D-brane Standard Model
I. Antoniadis, E. Kiritsis, T. Tomaras
TL;DR
This work embeds the Standard Model in a non-supersymmetric Type I/I' D-brane configuration with strong and electroweak sectors on separate brane stacks, allowing a TeV-scale string scale $M_s$ that naturally yields the observed value of $\sin^2\theta_W$. Hypercharge emerges as a linear combination of three $U(1)$ factors, with two viable embeddings that fix the relation among gauge couplings and predict $\sin^2\theta_W(M_s)$ matching data for $M_s \sim 6$–$8$ TeV; this framework necessitates two Higgs doublets to generate realistic fermion masses. Anomalous $U(1)$ cancellation via the Green-Schwarz mechanism renders the corresponding gauge bosons massive, leaving baryon number as a perturbatively exact global symmetry that protects proton stability. The model also predicts additional TeV-scale vector bosons and, depending on the hidden-brane sector, the possibility of a very light mediator (a fifth force) with characteristic ranges, all grounded in a concrete string-theoretic construction.
Abstract
The minimal embedding of the Standard Model in type I string theory is described.
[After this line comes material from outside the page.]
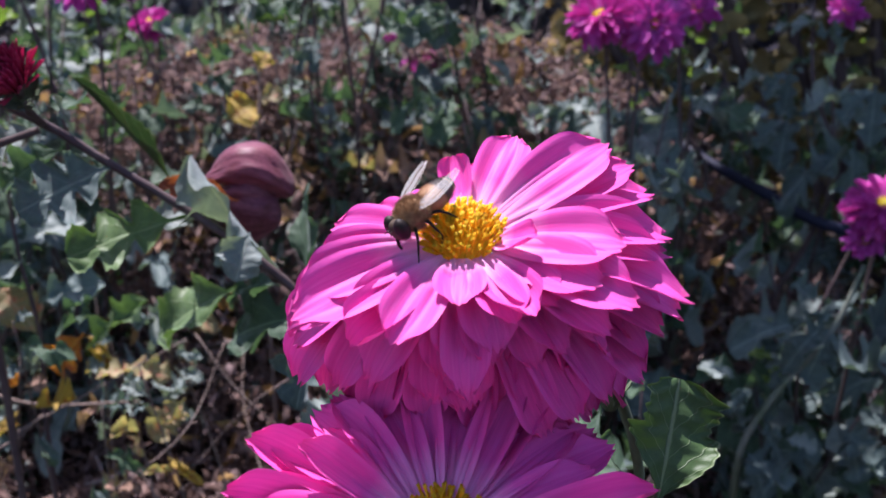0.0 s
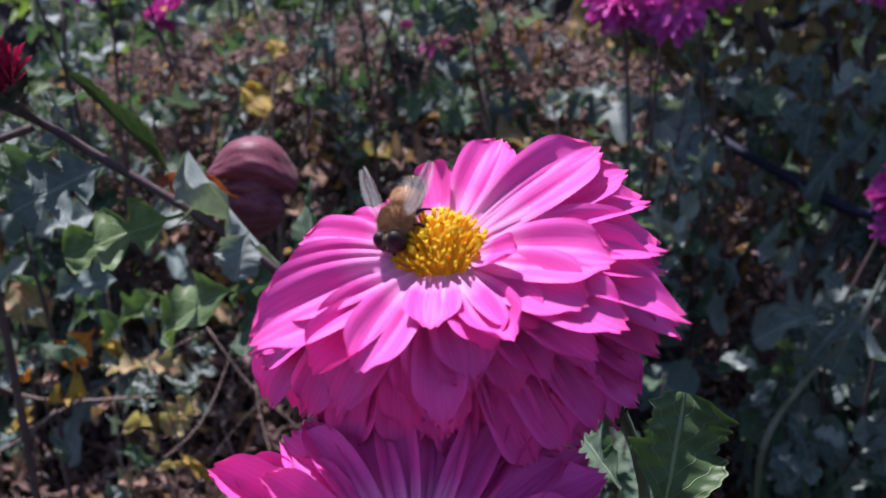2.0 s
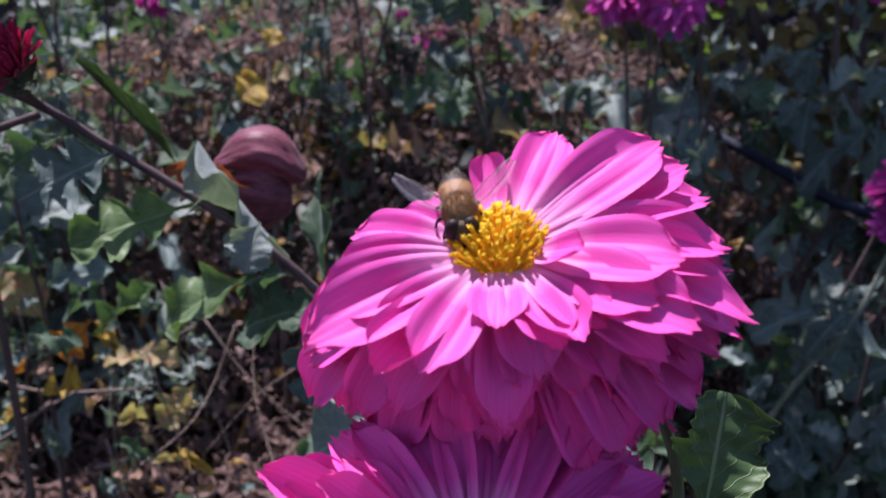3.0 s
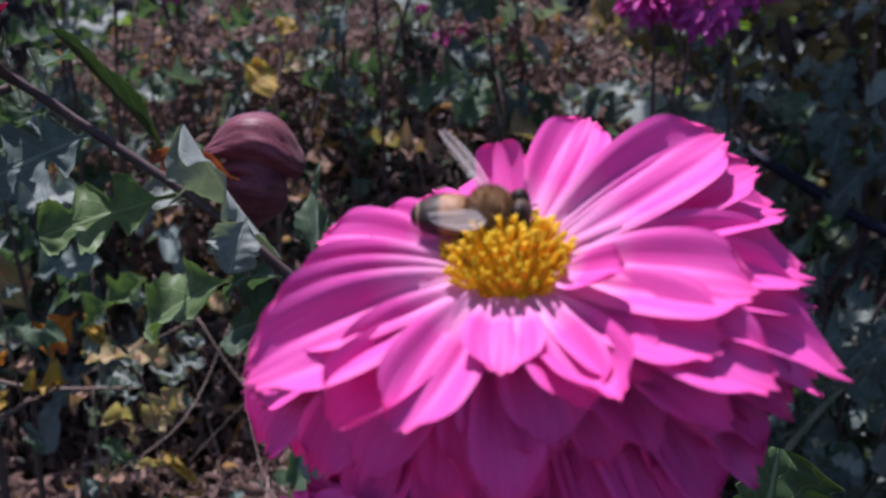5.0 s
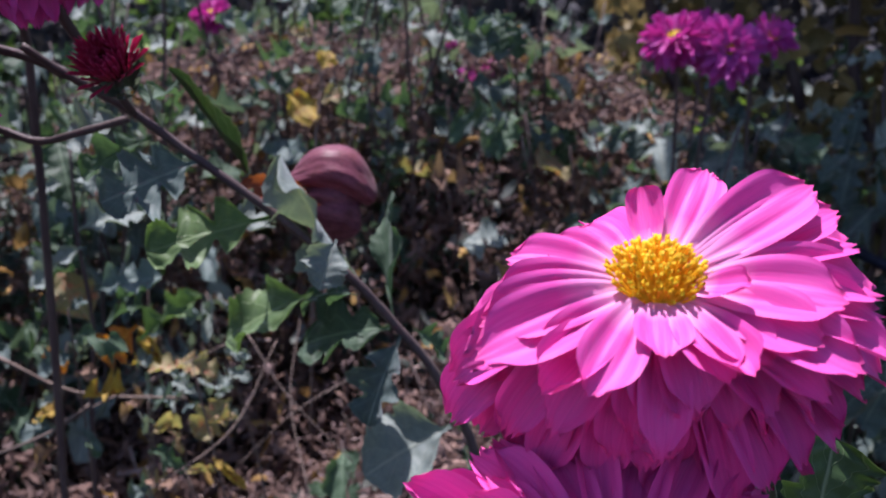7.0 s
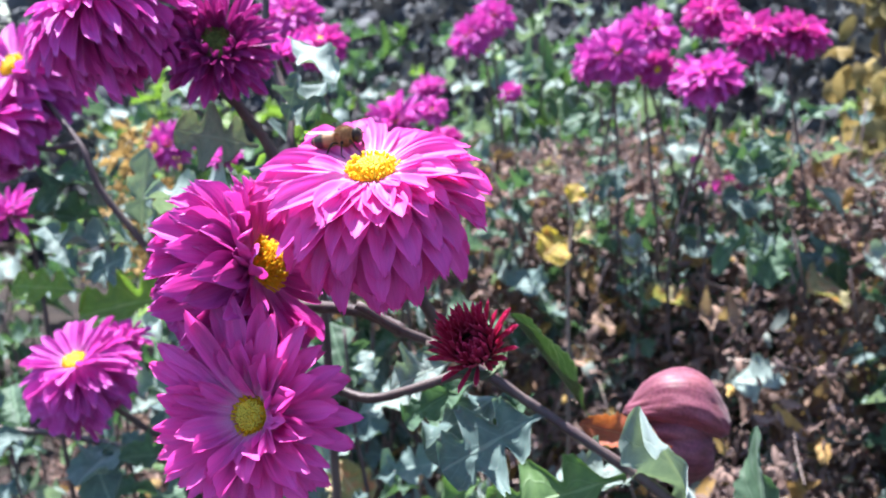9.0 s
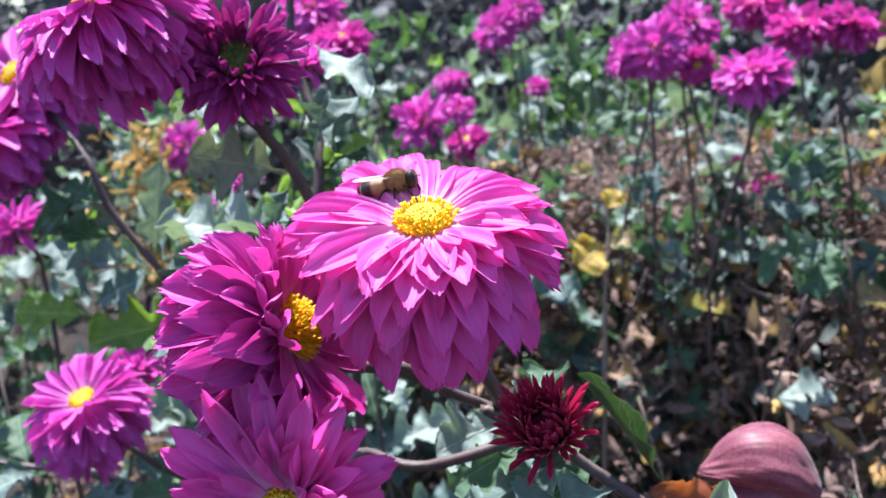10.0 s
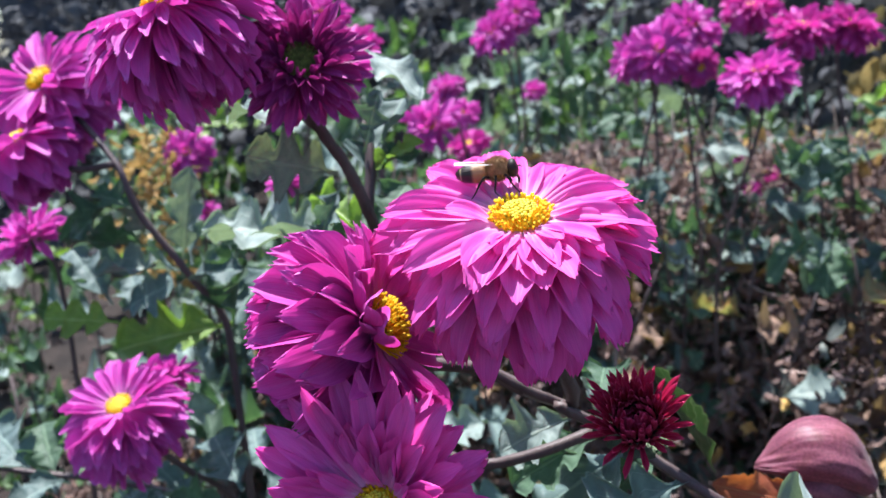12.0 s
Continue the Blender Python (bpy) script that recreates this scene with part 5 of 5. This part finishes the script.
def fly_pose(tail, head, up):
    """From the tip of the tail to the head, the back towards up."""
    tail, head = Vector(tail), Vector(head)
    y = (head - tail).normalized()
    z = Vector(up)
    z = (z - y * z.dot(y)).normalized()
    m = Matrix((y.cross(z), y, z)).transposed().to_4x4()
    m.translation = tail.lerp(head, 0.56)
    return m


def wing_pose(side, spread, lift):
    """Swept back at spread 0; the further it is spread, the more its fore edge dips."""
    dip = Euler((0, radians(side * 0.55 * max(0, spread)), 0)).to_matrix().to_4x4()
    return Matrix.Translation((side * 1.6 * mm, 1.0 * mm, 1.7 * mm)) @ Euler((radians(-lift), 0, radians(side * spread))).to_matrix().to_4x4() @ dip


def motions():
    back, low, first, side = (-0.1, -0.35, 0.93), (-0.05, -0.45, 0.9), (-0.32, -0.25, 0.9), (0.0, 0.0, 1.0)
    rows = [
        (0.0, fly_pose((0.0006, 0.1625, 0.5842), (-0.0104, 0.1535, 0.5759), first)),
        (0.5, fly_pose((0.0008, 0.1648, 0.5840), (-0.0079, 0.1550, 0.5763), first)),
        (1.0, fly_pose((-0.0028, 0.1664, 0.5842), (-0.0084, 0.1560, 0.5751), first)),
        (1.5, fly_pose((-0.0026, 0.1662, 0.5843), (-0.0073, 0.1558, 0.5753), first)),
        (2.0, fly_pose((-0.0021, 0.1667, 0.5846), (-0.0056, 0.1564, 0.5759), first)),
        (2.2, fly_pose((-0.0029, 0.1719, 0.5833), (-0.0057, 0.1599, 0.5755), back)),
        (2.5, fly_pose((-0.0032, 0.1718, 0.5816), (-0.0040, 0.1579, 0.5776), back)),
        (2.7, fly_pose((-0.0029, 0.1710, 0.5799), (-0.0004, 0.1578, 0.5748), back)),
        (3.0, fly_pose((-0.0051, 0.1716, 0.5831), (-0.0034, 0.1588, 0.5763), back)),
        (3.2, fly_pose((-0.0055, 0.1710, 0.5824), (-0.0025, 0.1589, 0.5775), back)),
        (4.0, fly_pose((-0.0079, 0.1684, 0.5813), (0.0002, 0.1725, 0.5758), back)),
        (4.8, fly_pose((-0.0124, 0.1651, 0.5802), (0.0024, 0.1640, 0.5820), low)),
        (5.0, fly_pose((-0.0095, 0.1645, 0.5782), (0.0044, 0.1634, 0.5796), low)),
        (5.2, fly_pose((-0.0045, 0.1620, 0.5821), (0.0082, 0.1607, 0.5832), low)),
        (5.3, fly_pose((-0.0023, 0.1612, 0.5820), (0.0097, 0.1606, 0.5855), low)),
        (5.4, fly_pose((-0.0045, 0.1599, 0.5809), (0.0072, 0.1588, 0.5862), low)),
        (5.5, fly_pose((-0.0061, 0.1602, 0.5917), (0.0075, 0.1588, 0.5991), low)),
        (5.6, fly_pose((0.0012, 0.1672, 0.6205), (0.0125, 0.1651, 0.6261), low)),
        (6.0, fly_pose((0.0039, 0.2514, 0.6590), (-0.0084, 0.2518, 0.6622), (0, 0, 1))),
        (6.7, fly_pose((-0.1740, 0.3484, 0.6779), (-0.1885, 0.3479, 0.6771), (0, 0, 1))),
        (7.4, fly_pose((-0.2602, 0.3840, 0.6762), (-0.2436, 0.3782, 0.6826), (0, -0.2, 1))),
        (8.0, fly_pose((-0.2057, 0.3318, 0.6485), (-0.1894, 0.3303, 0.6504), side)),
        (8.3, fly_pose((-0.2015, 0.3261, 0.6421), (-0.1860, 0.3277, 0.6448), side)),
        (8.5, fly_pose((-0.2024, 0.3276, 0.6443), (-0.1867, 0.3296, 0.6465), side)),
        (9.0, fly_pose((-0.2011, 0.3259, 0.6422), (-0.1853, 0.3281, 0.6445), side)),
        (9.5, fly_pose((-0.2011, 0.3252, 0.6419), (-0.1861, 0.3272, 0.6444), side)),
        (10.0, fly_pose((-0.1985, 0.3273, 0.6409), (-0.1855, 0.3293, 0.6437), side)),
        (10.5, fly_pose((-0.1979, 0.3261, 0.6404), (-0.1853, 0.3282, 0.6446), side)),
        (11.0, fly_pose((-0.1978, 0.3281, 0.6414), (-0.1844, 0.3310, 0.6443), side)),
        (11.5, fly_pose((-0.1974, 0.3255, 0.6419), (-0.1844, 0.3273, 0.6449), side)),
        (12.0, fly_pose((-0.1966, 0.3260, 0.6443), (-0.1824, 0.3286, 0.6455), side)),
    ]
    walk(FLY, rows)
    beat = [(0, 15, 9), (1.5, 15, 9), (2.2, 45, 24), (2.5, 62, 26), (3.2, 60, 26), (4.8, 46, 30), (5.4, 46, 28), (5.5, 85, 10), (6.7, 85, 25),
            (8.0, 60, 15), (8.3, -3, 4), (12, -4, 3)]
    for wing, side in zip(WINGS, (-1, 1)):
        walk(wing, [(t, wing_pose(side, spread, lift)) for t, spread, lift in beat])


motions()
The SU(3) color and SU(2) weak interactions arise from two different collections of branes. The correct prediction of the weak angle is obtained for a string scale of 6-8 TeV. Two Higgs doublets are necessary and proton stability is guaranteed. It predicts two massive vector bosons with masses at the TeV scale, as well as a new superweak interaction.